Another memorable aspect of the portrait-based series is the use of fashion as a facet of identity. Vibrantly detailed and demonstrating a bold choice of colours that intentionally subvert conventional notions of gender and sexuality, Clottey’s subjects collectively celebrate individuality, while rebelling against antiquated notions of personhood.

‘I’m interested in finding everyday materials and using them in unconventional ways,’ says Clottey, who was a fashion model for a time. ‘The exploration of these materials sometimes gives them a whole different meaning and also starts conversations on the alternative uses of the material that people may not have thought of. I won’t say they are unexpected materials but rather, they help me create unexpected artworks.’

He continues, ‘I’m always looking at how materials can significantly influence a work, and how it fits in the ideas I explore to create a shared understanding. I’ve always been inspired by alternative fashion and styling; one that is created by the individuals who wear them, and the media they use in sharing these creations. So instead of using paint to design the dresses of the characters, I use a material, [like duct tape] that will let me cut and join materials like the designers, tailors and seamstresses do in their shops and fashion houses.’

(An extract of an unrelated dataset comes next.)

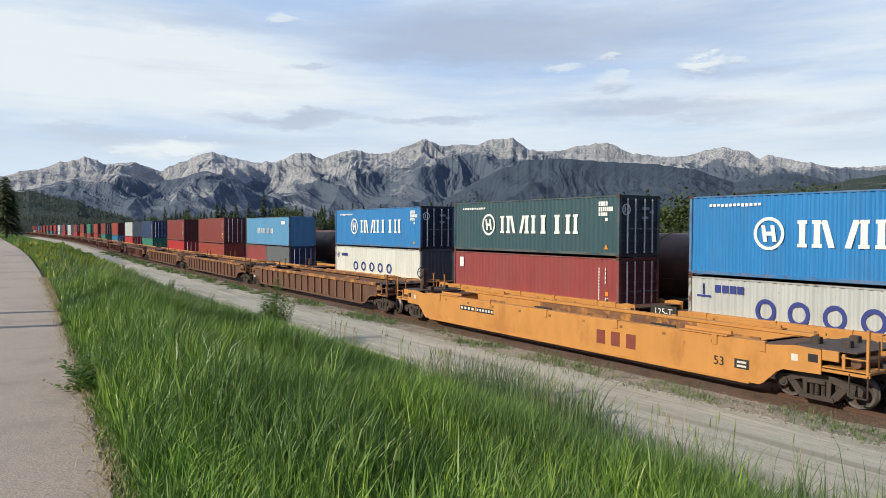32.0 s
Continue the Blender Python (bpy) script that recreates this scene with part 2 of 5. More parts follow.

The result is an uplifting array of work that recognises the past while reframing it for the present. Duct tape, a crude and at times violent tool, has been reclaimed as a symbol of strength and protection when tracing the body of Clottey’s subjects. His use of cork as a canvas also alludes to the use of notice boards back in his hometown as a means of communication and conveyance.

Steeped in meaning, while still charged with visual energy, the works invite viewers to delve beneath the surface.